Among those attributes are that God is slow to anger, abounds in kindness and faithfulness, extends kindness to the thousandth generation, forgives iniquity, transgression and sin; yet God does not remit all punishment and can visit the iniquity of  parents upon their children and children’s children to the third and fourth generations.  (Exodus 34:6-7)

These attributes describe a God who is compassionate, yet does not fully eliminate sin.  There is great truth to this.  We all know that actions we take can have an impact on future generations.  The traumas that my grandmother experienced as a motherless child in World War I were passed down to my father and even to me.

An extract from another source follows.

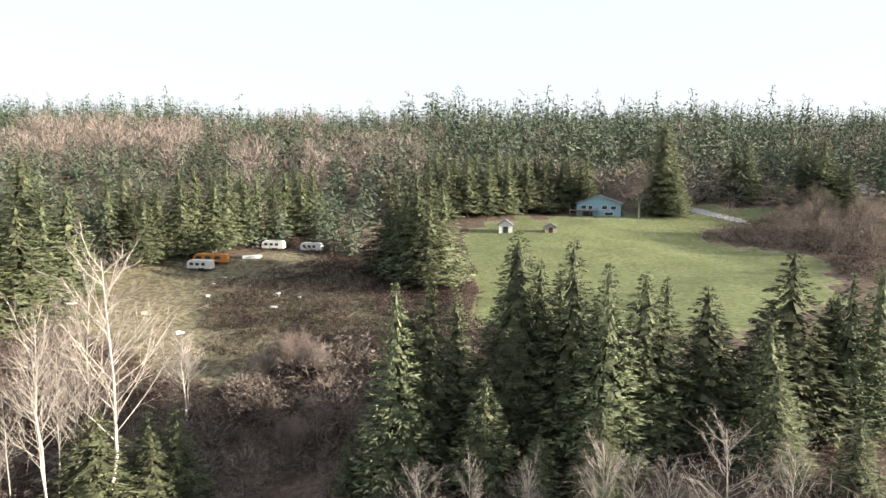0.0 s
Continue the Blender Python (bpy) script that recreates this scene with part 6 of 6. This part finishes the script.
def camper(x, y, yaw, L, label, name="camper", mat=None, tall=2.1):
    c = thing(name, Matrix.Translation((x, y, ground_z(x, y))) @ Matrix.Rotation(radians(yaw), 4, "Z"), label, "camper", "abandoned vehicles")
    mat = mat or WHITE_WALL
    part("body", prism([(-L / 2, 0.5), (L / 2, 0.5), (L / 2, tall + 0.2), (L / 2 - 0.3, tall + 0.5), (-L / 2 + 0.6, tall + 0.5), (-L / 2, tall - 0.2)], "y", -1.15, 1.15), mat, c)
    for k in range(3):
        part("window", box(-L / 2 + 0.8 + k * (L - 1.6) / 3, -1.19, 1.3, -L / 2 + 0.8 + (k + 0.6) * (L - 1.6) / 3, -1.14, 2.0), DARK, c)
    for s in (-1, 1):
        for xx in (0.3, 1.1):
            part("wheel", tube((xx, s * 1.0, 0.36), (xx, s * 1.2, 0.36), 0.36, sides=12), DARK, c)
    part("hitch", tube((-L / 2, 0, 0.5), (-L / 2 - 1.0, 0, 0.45), 0.06), DARK, c)


camper(-75.4, 180.5, 25, 7.0, "faded cream camper trailer in the clearing")
camper(-67.6, 171.2, -15, 6.4, "white camper trailer in the clearing")
camper(-51.6, 188, -12, 6.2, "white camper trailer beside the trees")
camper(-41.0, 187.6, -20, 6.0, "white camper trailer with grey stripe")
camper(-66.0, 176, -8, 9.0, "rusty orange old bus", "old_bus", ORANGE, 2.0)
boat = thing("small_boat", pose(-56.2, 179.5, ground_z(-56.2, 179.5), 0, 0, 10), "upturned white boat in the grass", "boat")
part("hull", prism([(-2.4, 0.1), (2.2, 0.1), (2.7, 0.7), (1.8, 0.95), (-2.4, 0.85)], "y", -0.8, 0.8), WHITE_WALL, boat)
for i in range(12):
    x, y = -72 + rng.uniform(0, 34), 128 + rng.uniform(0, 44)
    j = thing("scrap_heap", pose(x, y, ground_z(x, y), 0, 0, rng.uniform(0, 360)), "pale discarded household junk in the grass", "junk", "scattered junk")
    part("scrap", box(-0.6, -0.4, 0, 0.6, 0.4, rng.uniform(0.3, 0.8), 0.08), (WHITE_WALL, DARK, TAN)[i % 3], j)
    part("scrap", box(0.2, -0.7, 0, 1.1, 0.1, rng.uniform(0.2, 0.5), 0.05), (WHITE_WALL, STEEL)[i % 2], j)

draped("gravel_lane", fine([(80, 236), (86, 230.5), (92, 219), (97, 208), (101, 209), (97, 222), (91, 234), (85, 241)]), KERB, 0.12, 1.0, "pale gravel lane beside the meadow", "lane")
pw = thing("power_line", pose(0, 0, 0), "two thin power wires strung across the ravine", "wire")
for dz in (0, 1.1):
    bm = bmesh.new()
    A, B = Vector((-75, 34, 2 + dz)), Vector((85, 66, 8 + dz))
    prev = None
    for k in range(21):
        p = A.lerp(B, k / 20) - Vector((0, 0, 5 * (1 - (k / 10 - 1) ** 2)))
        if prev is not None:
            tube(prev, p, 0.008, sides=3, bm=bm)
        prev = p
    part("wire", bm, DARK, pw)
for x, y, h in ((112, 222, 9), (-352, 92, 9), (-330, 30, 8)):
    p = thing("power_pole", pose(x, y, ground_z(x, y)), "wooden power pole with a short crossarm", "pole", "power poles")
    part("shaft", tube((0, 0, -0.5), (0, 0, h), 0.16, 0.1), OLD_WOOD, p)
    part("crossarm", box(-1.1, -0.06, h - 0.9, 1.1, 0.06, h - 0.75), OLD_WOOD, p)


# ---- hazy ridges on the horizon ----
def ridge(name, colour, knots, label, rough=0.0, far=3900.0):
    m = bpy.data.materials.new("painted_haze_glow")
    m.use_nodes = True
    n, l = m.node_tree.nodes, m.node_tree.links
    n.clear()
    # the haze is painted: one flat pale glow instead of a lit surface
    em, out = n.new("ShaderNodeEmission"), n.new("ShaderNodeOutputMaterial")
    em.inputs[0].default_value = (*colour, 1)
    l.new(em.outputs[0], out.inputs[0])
    r = np.random.default_rng(len(knots))
    az = np.arange(knots[0][0], knots[-1][0], 0.06)
    el = np.interp(az, [k[0] for k in knots], [k[1] for k in knots]) + rough * np.where(np.arange(len(az)) % 2, r.uniform(0, 1, len(az)), r.uniform(-0.6, 0.2, len(az))) + 0.05 * np.sin(az * 2.1) + 0.03 * np.sin(az * 5.3)
    x, y = -22 - far * np.sin(np.radians(az)), -10 + far * np.cos(np.radians(az))
    top, low = 24 + far * np.tan(np.radians(el)), np.full(len(az), -160.0)
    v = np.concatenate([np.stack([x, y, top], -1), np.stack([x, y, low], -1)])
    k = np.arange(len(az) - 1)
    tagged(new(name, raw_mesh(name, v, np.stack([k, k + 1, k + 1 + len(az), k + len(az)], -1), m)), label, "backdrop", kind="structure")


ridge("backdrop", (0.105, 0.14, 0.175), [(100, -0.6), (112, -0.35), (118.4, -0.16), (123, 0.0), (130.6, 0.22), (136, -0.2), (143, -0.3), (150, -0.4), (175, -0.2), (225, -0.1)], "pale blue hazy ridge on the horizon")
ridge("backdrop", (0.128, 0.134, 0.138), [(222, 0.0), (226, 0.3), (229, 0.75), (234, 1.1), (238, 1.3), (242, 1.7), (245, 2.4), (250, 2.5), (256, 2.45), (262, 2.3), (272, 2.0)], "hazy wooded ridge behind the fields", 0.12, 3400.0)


# ---- roof shingles of the house ----
shingles(house, 77.2, 3.215, 84.55, 6.09, -75.95, -61.25, 0.145, 0.31, TAB, 290)
shingles(house, 81.28, 3.1, 88.05, 5.97, -61.0, -43.3, 0.145, 0.31, TAB, 0, seed=9)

The rabbis, however, make a bold emendation.  When we recite these attributes liturgically, as we did repeatedly on the high holy days (you remember: Adonai, Adonai, El Rahum V’Hanun Erekh Apayim V’rav Hesed….), we leave off the phrase that God does not totally forgive, choosing instead to end it with the notion of forgiveness – boldly reversing the meaning of the text!

The second idea that the book of Jonah offers is that sometimes the best new ideas take old ideas and reshape them because of new knowledge and understanding.

As Ahad Ha’am, a major Zionist thinker from the end of the 19th and the early 20th centuries, wrote: “The book remains un-changed forever; the content changes ceaselessly with the progress of life and culture.”

Preserving and reworking the old is vital to the new – to the future.  

The author of the Book of Jonah wanted us to know that teshuvah is possible, that people can change.  But he did it in a way that connected to the earlier narrative, building on some of the texts and ideas.  

Scholars call this type of commenting by later authors in the Tanakh, the Hebrew Bible, intertextuality. 

While some new ideas are simply introduced with no connection to what came before them, the most engaging ideas build on and re-weave the past into a new tapestry.  

One could simply break away from ancient traditions, but the best kind of change in a tradition takes those ancient traditions and recasts them in a new setting.  That’s what Jewish movements have always done – the rabbis, Hasidism in the 1700’s, and what we do.

Conservative Judaism incorporates tradition and modernity.  It is never disconnected from the past, nor does it disallow innovation and new concepts.  It synthesizes the two.  

Just as the rabbis did in the Talmud and Midrash, we build on the ancient stories from the Torah, reinterpret them and give them new meaning.  

Each successive generation of Jews looks at our classic texts such as this morning’s Torah reading, Parashat Noah, and understands it for a new time and place.  

That’s what the author of Jonah did, and that’s what we too must do with our traditions.  

 We shouldn’t cut ourselves off from them, but we can remold them, bringing ancient truths and practices into this moment.

 The thread may be old – but we weave a new tapestry.

Like my children, who picked up the box of the shoe holder and used it as something that was meaningful and compelling to them, we, too, each week and each year, at b’nei mitzvah, or when we gather to learn, can explore our tradition, making sure that it is an Etz Hayim, a Tree of Life, that continues to live on in all of us.